Internal Active Bias Circuit: The active bias circuit automatically generates the correct gate bias voltage to maintain the target drain current (125 mA typical) over temperature and supply voltage variations. The circuit uses a reference transistor (a scaled replica of the RF transistor) biased at the same current density, along with an operational amplifier that adjusts the gate voltage of the RF transistor to match the reference current. This feedback loop compensates for transistor threshold voltage shifts with temperature and supply voltage changes. The active bias circuit eliminates the need for external bias resistors and provides significantly better bias stability than simple resistive bias networks.

Internal Matching Networks: The input and output of the E-pHEMT transistor are internally matched to 50 Ohms using on-chip lumped element networks (series and shunt inductors and capacitors fabricated using the GaAs IC process). The input matching network is optimized for minimum noise figure (near the optimum noise reflection coefficient Gamma_opt), while the output matching network is optimized for maximum linearity and gain. The internal matching limits the bandwidth to the specified 100-4000 MHz range; outside this range, the return loss degrades and the gain drops.

Signal Flow: The RF input signal enters through the DC blocking capacitor and is applied to the gate of the E-pHEMT transistor through the input matching network. The transistor amplifies the signal, and the amplified signal appears at the drain, which is connected through the output matching network to the RF output port. An external RF choke inductor (56 nH at 1900 MHz) connects the drain to the VDD supply, providing a DC path for the drain current while presenting a high impedance at the RF frequency so that the RF signal is directed to the output port rather than the supply.

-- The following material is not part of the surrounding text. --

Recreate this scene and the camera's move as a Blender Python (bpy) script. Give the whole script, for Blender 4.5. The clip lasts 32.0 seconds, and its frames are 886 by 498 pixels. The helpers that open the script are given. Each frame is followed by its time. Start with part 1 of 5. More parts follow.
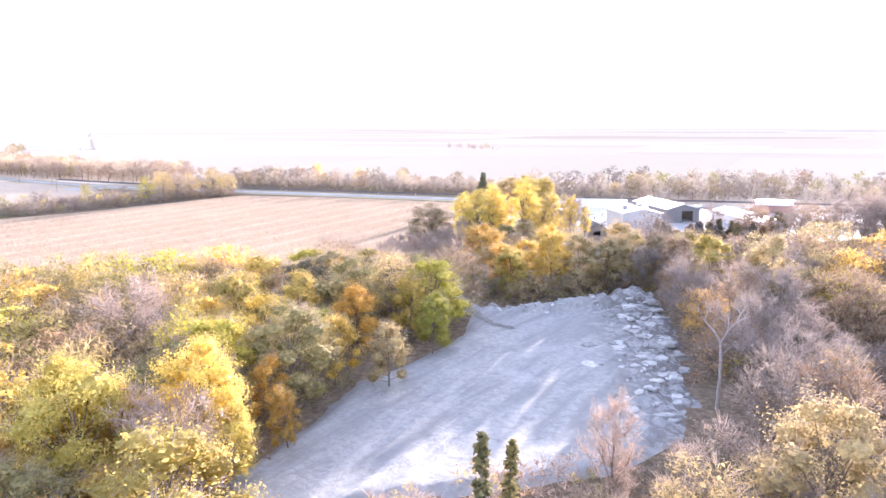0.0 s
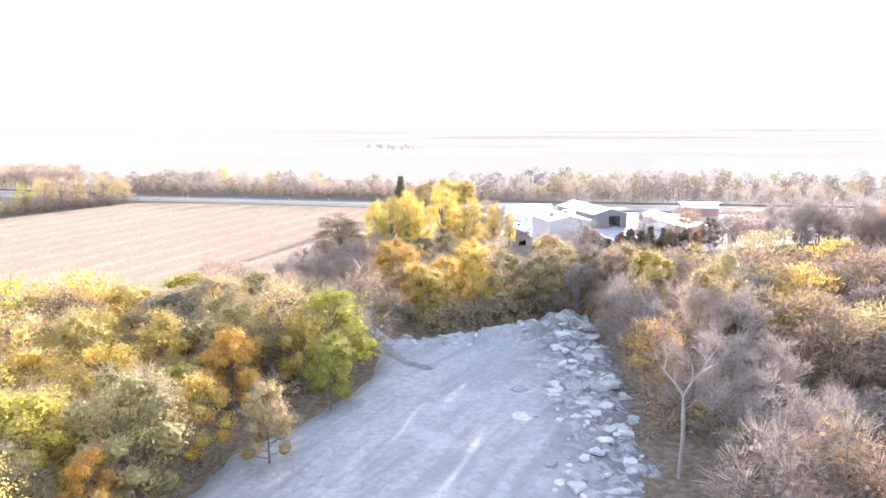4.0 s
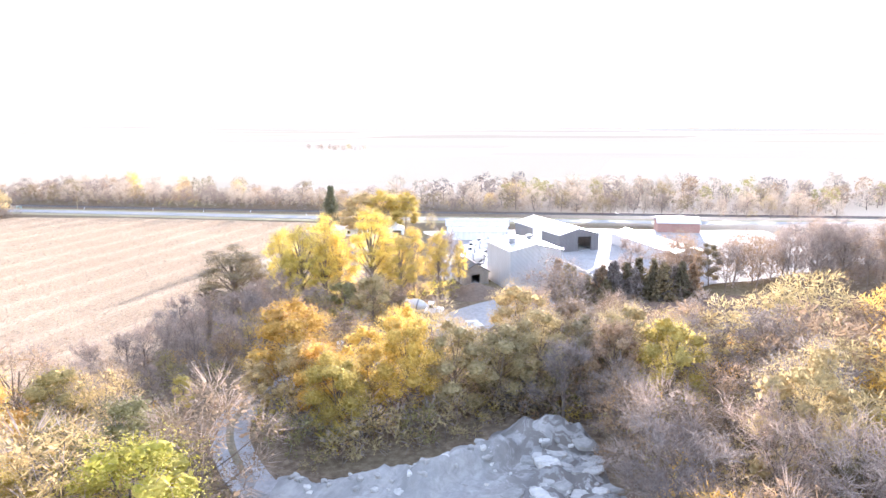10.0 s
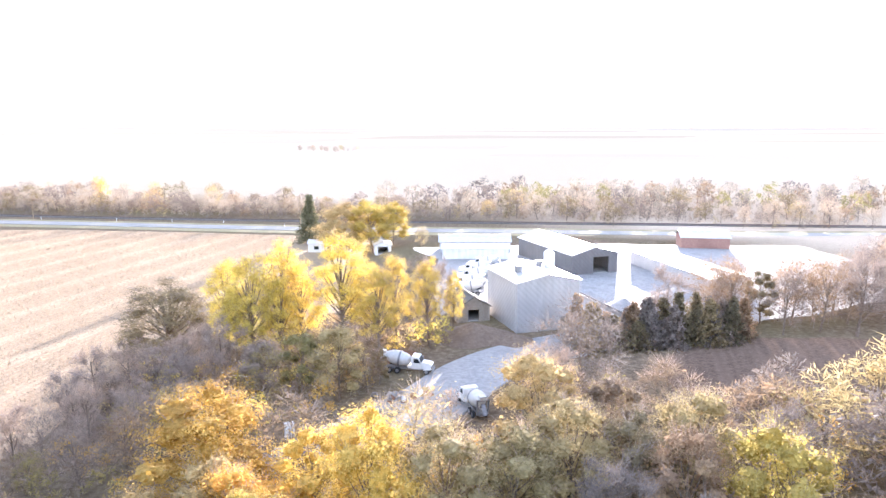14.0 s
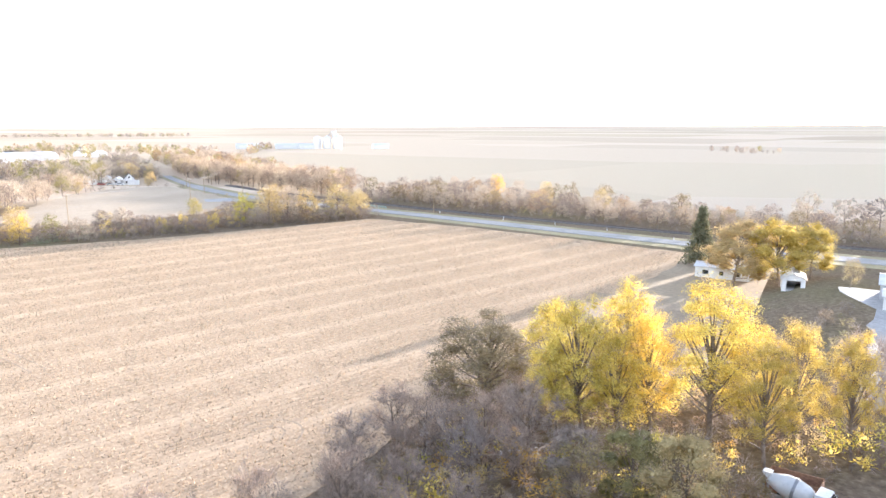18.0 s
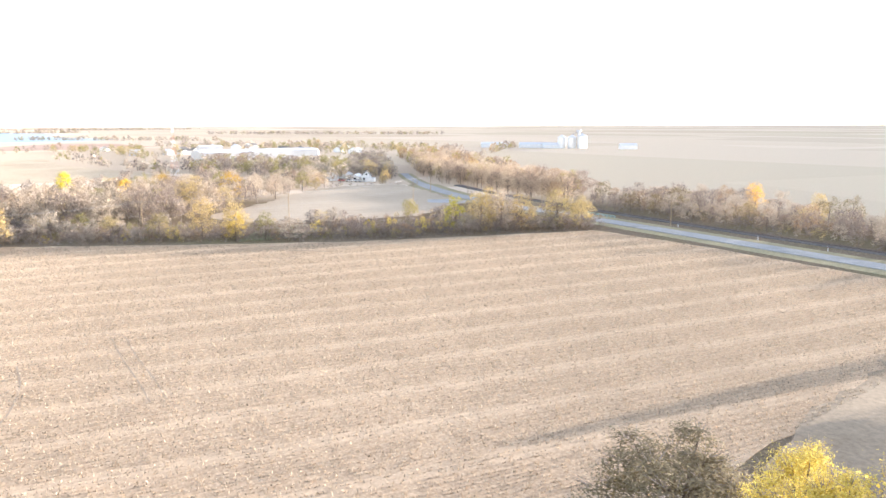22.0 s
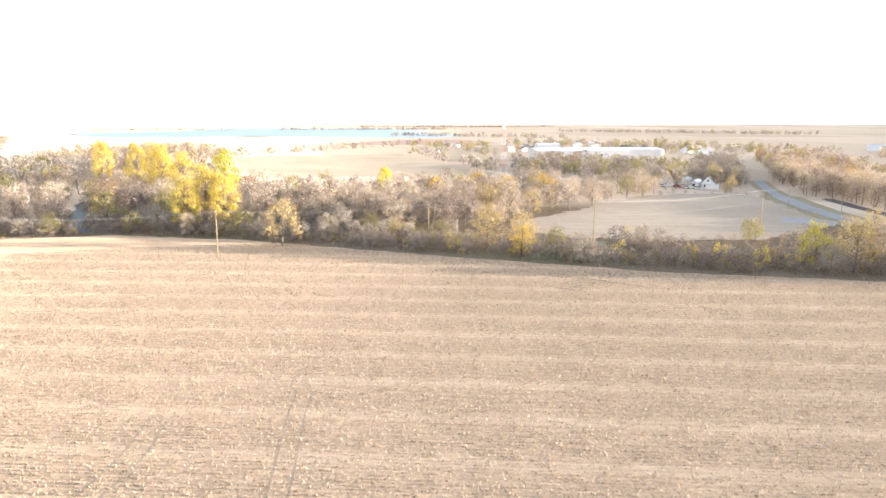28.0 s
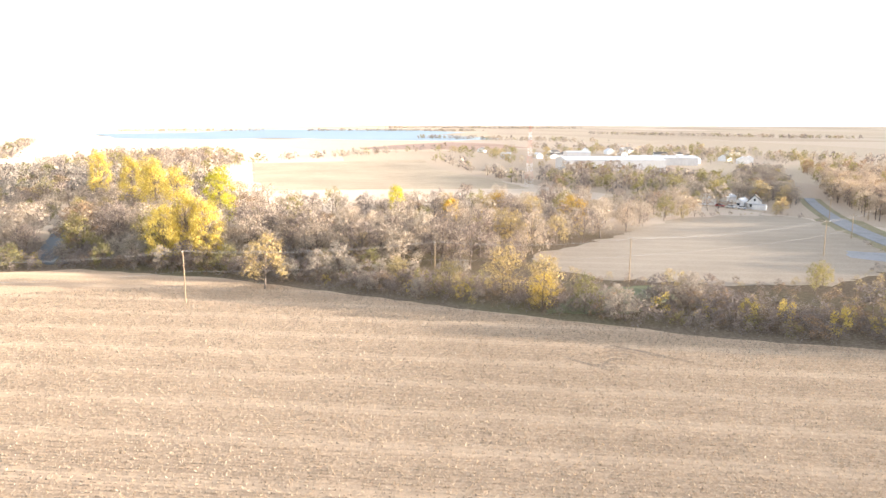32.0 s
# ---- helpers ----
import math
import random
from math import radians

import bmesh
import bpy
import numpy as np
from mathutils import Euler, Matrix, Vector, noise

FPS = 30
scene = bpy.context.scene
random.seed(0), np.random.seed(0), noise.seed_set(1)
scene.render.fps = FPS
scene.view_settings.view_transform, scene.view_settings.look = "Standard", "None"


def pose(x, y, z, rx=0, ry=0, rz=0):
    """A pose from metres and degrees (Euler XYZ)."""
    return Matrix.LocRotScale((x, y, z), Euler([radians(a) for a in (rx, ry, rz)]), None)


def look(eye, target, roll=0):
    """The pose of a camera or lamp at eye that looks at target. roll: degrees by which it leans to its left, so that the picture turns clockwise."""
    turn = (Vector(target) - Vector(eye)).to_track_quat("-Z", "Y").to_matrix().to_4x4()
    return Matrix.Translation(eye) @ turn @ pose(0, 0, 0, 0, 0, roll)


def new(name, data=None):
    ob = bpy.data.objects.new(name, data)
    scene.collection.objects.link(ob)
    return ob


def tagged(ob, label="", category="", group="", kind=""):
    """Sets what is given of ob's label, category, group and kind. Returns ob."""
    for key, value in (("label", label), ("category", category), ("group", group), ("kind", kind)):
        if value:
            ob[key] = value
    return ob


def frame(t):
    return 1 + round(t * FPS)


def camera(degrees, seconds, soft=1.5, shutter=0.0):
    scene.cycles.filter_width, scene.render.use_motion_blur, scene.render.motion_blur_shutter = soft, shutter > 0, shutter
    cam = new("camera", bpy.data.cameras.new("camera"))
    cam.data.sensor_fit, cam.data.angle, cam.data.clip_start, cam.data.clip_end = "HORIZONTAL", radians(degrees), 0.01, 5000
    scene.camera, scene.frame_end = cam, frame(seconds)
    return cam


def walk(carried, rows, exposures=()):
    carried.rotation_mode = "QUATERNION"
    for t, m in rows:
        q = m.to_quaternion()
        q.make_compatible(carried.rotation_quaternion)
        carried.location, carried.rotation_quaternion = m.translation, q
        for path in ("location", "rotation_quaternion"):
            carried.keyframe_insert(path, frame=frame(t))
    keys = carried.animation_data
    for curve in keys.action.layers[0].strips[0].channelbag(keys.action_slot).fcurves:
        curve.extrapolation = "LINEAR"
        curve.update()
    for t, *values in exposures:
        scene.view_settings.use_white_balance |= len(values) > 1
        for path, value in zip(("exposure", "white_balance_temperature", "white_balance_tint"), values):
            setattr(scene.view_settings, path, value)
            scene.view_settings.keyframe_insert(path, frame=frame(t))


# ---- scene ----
cam = camera(63.0, 32.0, soft=1.5)
PATH = [
    (0.00, -1.20, -30.60, 38.10, 80.05, 0.00, 6.72),
    (0.50, -1.20, -29.60, 38.10, 80.05, 0.00, 6.68),
    (1.00, -1.18, -28.00, 38.15, 80.05, 0.00, 6.50),
    (1.50, -1.14, -25.80, 38.17, 80.05, 0.00, 5.70),
    (2.00, -1.08, -23.10, 38.17, 80.05, 0.00, 4.53),
    (2.50, -0.95, -20.20, 38.17, 80.05, 0.00, 3.50),
    (3.00, -0.85, -17.10, 38.17, 80.05, 0.00, 2.42),
    (3.50, -0.70, -13.90, 38.18, 80.06, 0.00, 1.30),
    (4.50, -0.30, -7.10, 38.20, 80.05, 0.00, 0.10),
    (5.50, 0.00, 0.00, 38.20, 80.02, -0.10, -0.41),
    (6.00, 0.42, 3.57, 38.21, 80.02, -0.10, -0.51),
    (6.50, 0.62, 7.35, 38.41, 80.03, -0.10, -0.61),
    (7.00, 0.83, 10.92, 38.41, 80.03, -0.10, -0.71),
    (7.50, 1.25, 14.70, 38.41, 80.03, -0.10, -0.71),
    (8.00, 1.67, 18.48, 38.42, 80.04, -0.00, -0.81),
    (8.50, 1.87, 22.26, 38.62, 80.04, -0.10, -0.91),
    (9.00, 2.28, 26.04, 38.84, 80.00, -0.11, -2.31),
    (9.50, 2.49, 29.61, 38.84, 79.95, -0.11, -3.51),
    (10.00, 2.71, 33.39, 38.83, 79.96, -0.11, -3.61),
    (11.00, 3.34, 40.74, 38.83, 79.96, -0.11, -3.71),
    (12.00, 4.18, 48.30, 38.84, 79.96, -0.11, -3.71),
    (13.00, 4.81, 55.65, 38.85, 79.97, -0.11, -3.81),
    (13.50, 5.23, 59.22, 38.85, 79.97, -0.01, -3.81),
    (14.00, 5.65, 63.00, 38.86, 79.97, -0.01, -3.91),
    (14.50, 5.86, 66.78, 38.85, 79.99, -0.01, -2.01),
    (15.00, 6.29, 70.35, 38.65, 80.03, 0.14, 6.18),
    (15.50, 6.71, 74.13, 38.65, 80.13, 0.21, 13.38),
    (17.50, 6.71, 89.67, 38.60, 80.01, 0.15, 26.37),
    (18.00, 6.30, 93.66, 38.36, 79.96, 0.18, 27.67),
    (18.50, 5.46, 97.65, 38.31, 79.99, 0.12, 29.57),
    (19.00, 4.62, 101.85, 38.26, 79.91, 0.18, 31.76),
    (19.50, 3.57, 105.84, 38.20, 79.92, 0.16, 34.56),
    (20.00, 2.32, 109.83, 38.13, 79.92, 0.14, 37.46),
    (20.50, 1.06, 113.82, 38.06, 79.99, 0.16, 38.36),
    (21.00, -0.62, 117.39, 37.97, 79.94, 0.11, 39.86),
    (21.50, -2.31, 120.96, 38.10, 79.92, 0.14, 44.06),
    (22.00, -3.99, 124.74, 38.01, 79.93, 0.15, 47.26),
    (22.50, -6.08, 128.31, 37.91, 79.90, 0.09, 48.27),
    (23.00, -8.39, 131.67, 37.79, 79.93, 0.08, 51.07),
    (23.50, -10.49, 135.03, 37.69, 79.91, 0.18, 56.27),
    (24.00, -13.00, 138.39, 37.57, 79.91, 0.19, 61.57),
    (24.50, -15.52, 141.75, 37.45, 79.96, 0.20, 64.27),
    (26.50, -27.49, 152.46, 37.10, 79.89, 0.12, 69.68),
    (27.00, -30.84, 154.98, 36.94, 79.85, 0.08, 73.48),
    (27.50, -34.21, 157.29, 37.00, 79.84, 0.02, 74.48),
    (28.00, -37.58, 159.39, 37.05, 79.84, 0.02, 74.48),
    (28.50, -41.35, 161.28, 36.88, 79.84, 0.02, 74.48),
    (29.00, -44.93, 163.17, 36.93, 79.84, -0.08, 74.39),
    (29.50, -48.72, 165.06, 37.18, 79.84, -0.08, 74.39),
    (30.00, -52.55, 166.75, 38.27, 79.84, -0.08, 74.39),
    (30.50, -56.38, 168.43, 39.35, 79.74, -0.17, 74.69),
    (31.00, -60.22, 170.12, 40.65, 79.73, -0.15, 74.99),
    (31.50, -64.06, 171.59, 41.74, 79.73, -0.15, 75.19),
    (32.00, -68.10, 173.07, 42.82, 79.82, -0.18, 76.80),
]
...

Noise Figure: The 1.3 dB noise figure at 1900 MHz is achieved by the combination of the low-noise E-pHEMT device, the input matching network optimized for minimum noise, and the active bias circuit that maintains the optimal bias point. The noise figure is dominated by the transistor’s minimum noise figure (Fmin) and the noise matching loss. The E-pHEMT process provides Fmin values below 0.5 dB at 2 GHz, but the practical noise figure is higher due to matching network losses, package parasitics, and the compromise between noise matching and input return loss matching.

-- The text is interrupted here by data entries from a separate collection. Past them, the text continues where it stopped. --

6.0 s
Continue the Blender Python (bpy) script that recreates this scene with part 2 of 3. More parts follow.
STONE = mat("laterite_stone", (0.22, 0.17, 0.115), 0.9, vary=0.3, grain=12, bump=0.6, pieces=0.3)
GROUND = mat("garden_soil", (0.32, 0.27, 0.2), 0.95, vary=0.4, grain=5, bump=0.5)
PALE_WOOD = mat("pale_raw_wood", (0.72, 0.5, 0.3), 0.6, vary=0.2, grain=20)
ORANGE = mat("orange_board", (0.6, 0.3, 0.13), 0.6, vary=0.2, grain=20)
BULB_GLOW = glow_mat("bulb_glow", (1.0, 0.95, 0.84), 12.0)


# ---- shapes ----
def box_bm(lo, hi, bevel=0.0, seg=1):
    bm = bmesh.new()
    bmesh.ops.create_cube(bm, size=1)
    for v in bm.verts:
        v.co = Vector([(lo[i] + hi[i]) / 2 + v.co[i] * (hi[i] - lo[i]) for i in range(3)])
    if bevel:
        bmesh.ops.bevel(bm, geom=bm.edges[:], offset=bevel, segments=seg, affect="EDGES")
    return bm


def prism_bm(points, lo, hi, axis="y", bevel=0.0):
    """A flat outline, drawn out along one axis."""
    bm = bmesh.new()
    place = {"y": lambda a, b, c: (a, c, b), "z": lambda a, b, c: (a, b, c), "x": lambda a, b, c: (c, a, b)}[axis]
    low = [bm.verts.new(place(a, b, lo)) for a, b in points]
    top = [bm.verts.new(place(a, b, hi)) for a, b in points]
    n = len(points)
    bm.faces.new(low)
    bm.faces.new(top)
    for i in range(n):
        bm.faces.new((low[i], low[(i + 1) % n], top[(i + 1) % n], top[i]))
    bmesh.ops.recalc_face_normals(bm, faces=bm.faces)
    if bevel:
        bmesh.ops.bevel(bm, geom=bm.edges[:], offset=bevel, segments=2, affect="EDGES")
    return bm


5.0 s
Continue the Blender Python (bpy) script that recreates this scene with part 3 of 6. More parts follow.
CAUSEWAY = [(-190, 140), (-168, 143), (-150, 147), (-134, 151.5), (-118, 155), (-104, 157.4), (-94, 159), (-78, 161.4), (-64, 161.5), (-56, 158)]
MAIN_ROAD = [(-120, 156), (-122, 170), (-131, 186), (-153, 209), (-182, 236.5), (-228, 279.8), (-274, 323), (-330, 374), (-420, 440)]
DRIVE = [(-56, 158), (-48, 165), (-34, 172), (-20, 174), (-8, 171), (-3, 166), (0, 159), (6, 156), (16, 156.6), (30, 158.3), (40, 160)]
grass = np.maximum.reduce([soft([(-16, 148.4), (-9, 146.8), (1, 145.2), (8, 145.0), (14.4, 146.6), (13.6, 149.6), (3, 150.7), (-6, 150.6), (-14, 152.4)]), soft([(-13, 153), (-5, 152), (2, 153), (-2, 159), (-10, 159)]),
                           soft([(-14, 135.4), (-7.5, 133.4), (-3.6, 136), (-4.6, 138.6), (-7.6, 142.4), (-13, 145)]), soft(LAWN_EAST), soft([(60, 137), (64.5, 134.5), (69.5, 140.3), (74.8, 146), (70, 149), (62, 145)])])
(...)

Linearity (OIP3): The +41 dBm OIP3 is a result of the high linearity of the E-pHEMT transistor at the 125 mA bias current. The third-order intercept point is primarily determined by the transistor’s transconductance nonlinearity (gm3) and the output matching network. The active bias circuit helps maintain consistent linearity over temperature. The OIP3 is measured with two tones at +4 dBm per tone output power, separated by 1 MHz, using the 2:1 rule for IM3 product suppression.

Stability: The TQP3M9007 is specified as unconditionally stable, meaning the Rollett stability factor K is greater than 1 and the stability measure B1 is greater than 0 at all frequencies. This is achieved through internal stabilization networks (typically resistive loading at frequencies below the operating band) that prevent oscillation without significantly degrading the in-band noise figure and gain performance. Unconditional stability ensures the device will not oscillate regardless of the source and load impedances presented at its input and output.